Whether all of those calamities occurred on Tisha b’Av because God has a perverse sense of humor or because our enemies have read our history and figured out when to attack us is for those with more religious insight than I have to worry about.
Perhaps those of us who commemorate Tisha b’Av are partly to blame for its role as a religious holiday, rather than a day of national observance. By focusing on the destruction of our two Temples, rather than on the senseless and repeated murder of millions of Jews by enemies who are as real today as they were in past centuries, we have made Tisha b’Av into a day that does not resonate with the average Israeli. I noticed that Yirmiyahu did not focus on holy Temples, even though he was reportedly a holy man. He focused on the murder of innocents and the destruction of our nation.

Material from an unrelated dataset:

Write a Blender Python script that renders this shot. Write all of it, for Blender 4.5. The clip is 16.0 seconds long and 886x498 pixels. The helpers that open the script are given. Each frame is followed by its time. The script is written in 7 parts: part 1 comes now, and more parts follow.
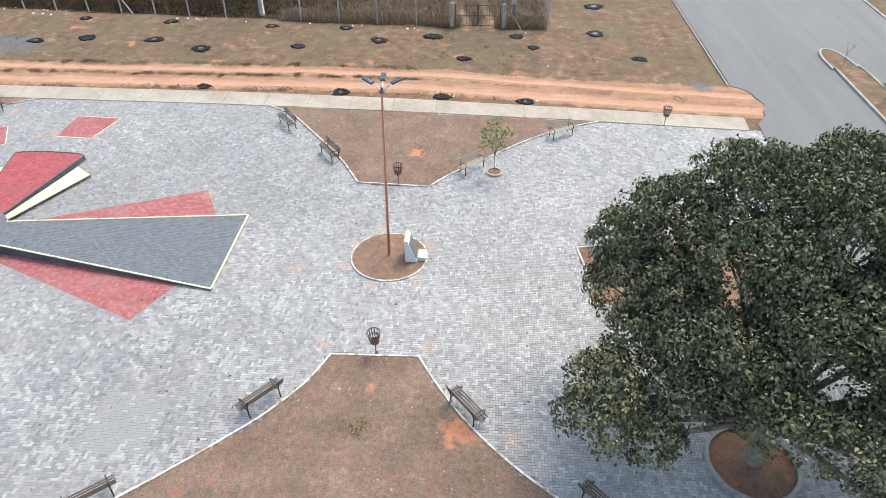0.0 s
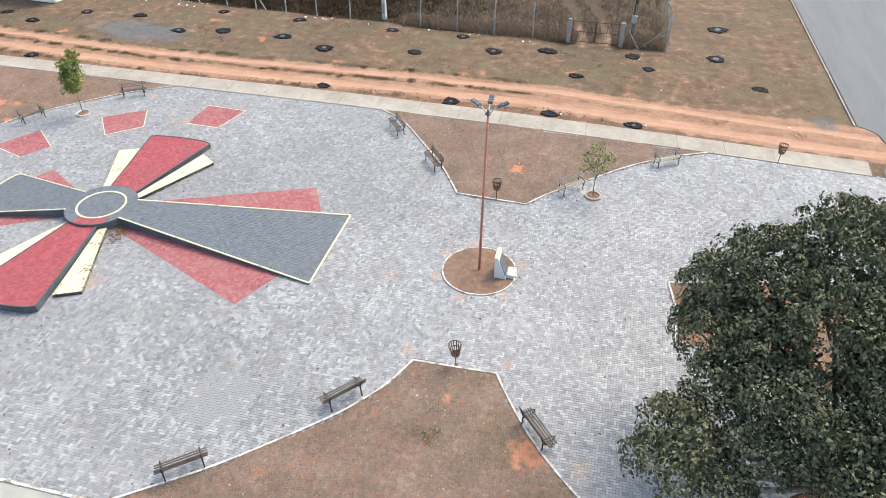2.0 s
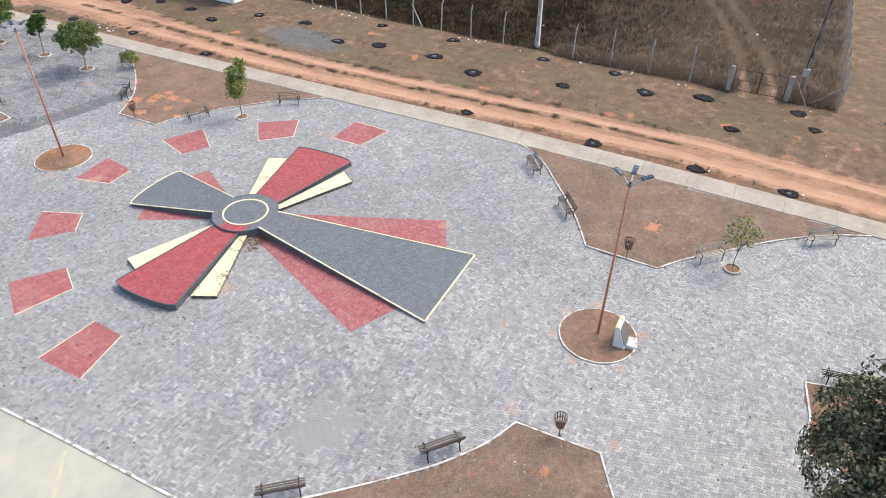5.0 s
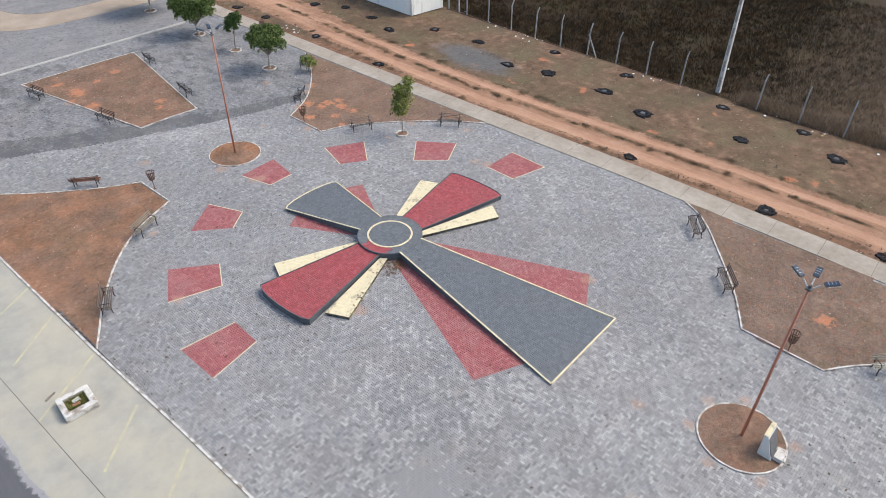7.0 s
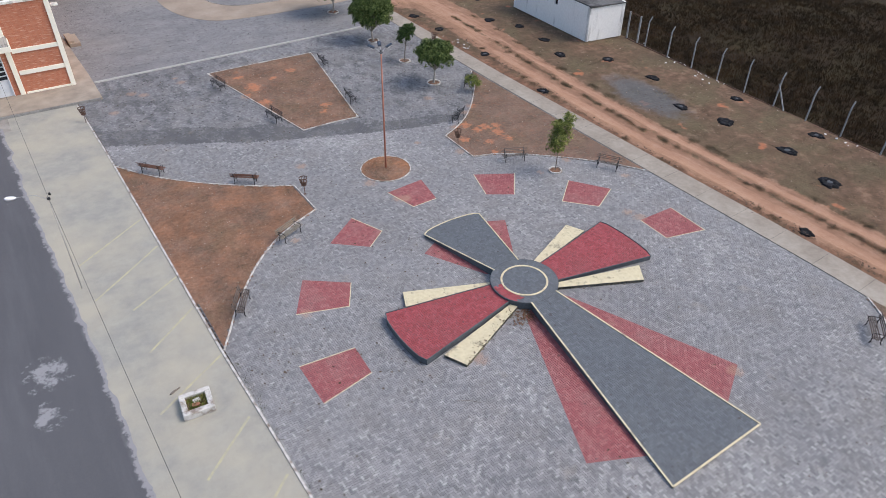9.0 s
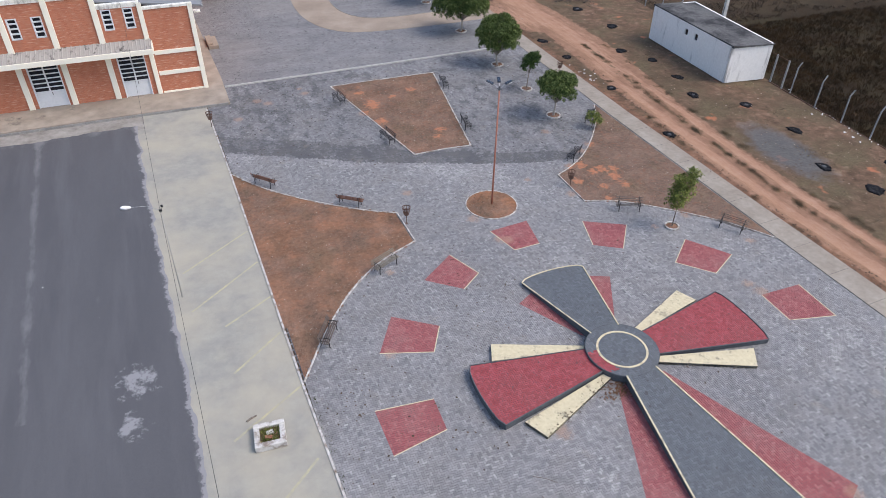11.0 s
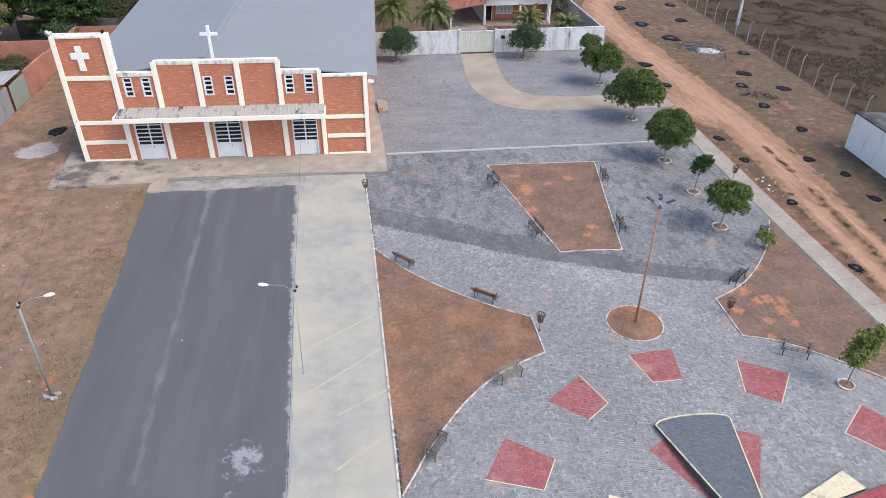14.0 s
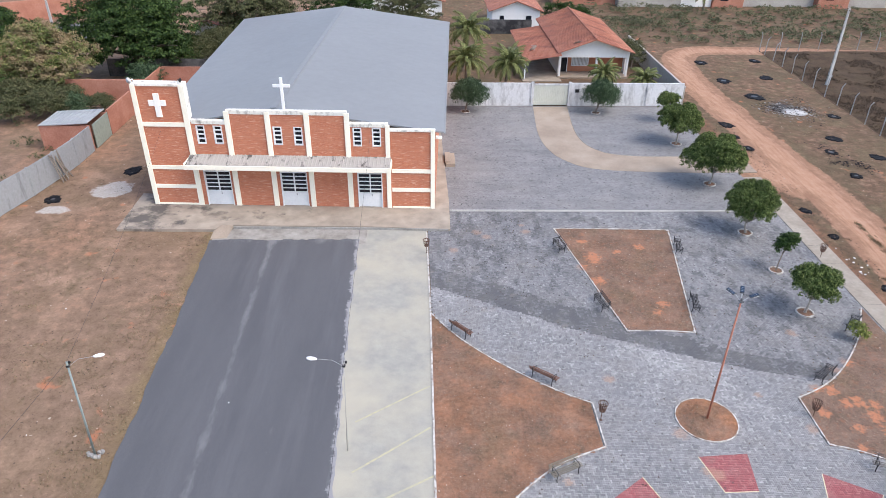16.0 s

There is a legendary story, documented as far back as 1891, of Napoleon’s passing a synagogue on Tisha b’Av and hearing wailing from within. Upon investigating, he learned that the basis for the tears is the destruction of Bet Hamikdash, 1700 years earlier. Reportedly, he said that a people who can cry over a lost Temple after 1700 years is destined to rebuild it.
The message of the Shoah is that we must be strong enough to withstand our enemies and that, ultimately, we can only rely on ourselves for our survival as a people. The message of Tisha b’Av is that while the Nazis and their accomplices might have been more technologically creative than some of their predecessors in their machinery of murder, there is nothing original in their determination to annihilate us as a people. Tisha b’Av reminds us that the main difference between the Nazis, for whom many Germans are sincerely repentant, and the “new” anti-Semites of Europe and the Middle East is that the latter simply haven’t murdered the Jews of their countries in the last few centuries (although the French may be trying to get back in the game).
As Europe rediscovers the anti-Semitism it briefly put aside in the 20th century and as the descendants of Sennacherib and Nebuchadnezzar seek to arm themselves with weapons of mass destruction, it becomes increasingly important for every Israeli to recognize that the message of Tisha b’Av applies to every Jew, regardless of ancestry or religious orientation.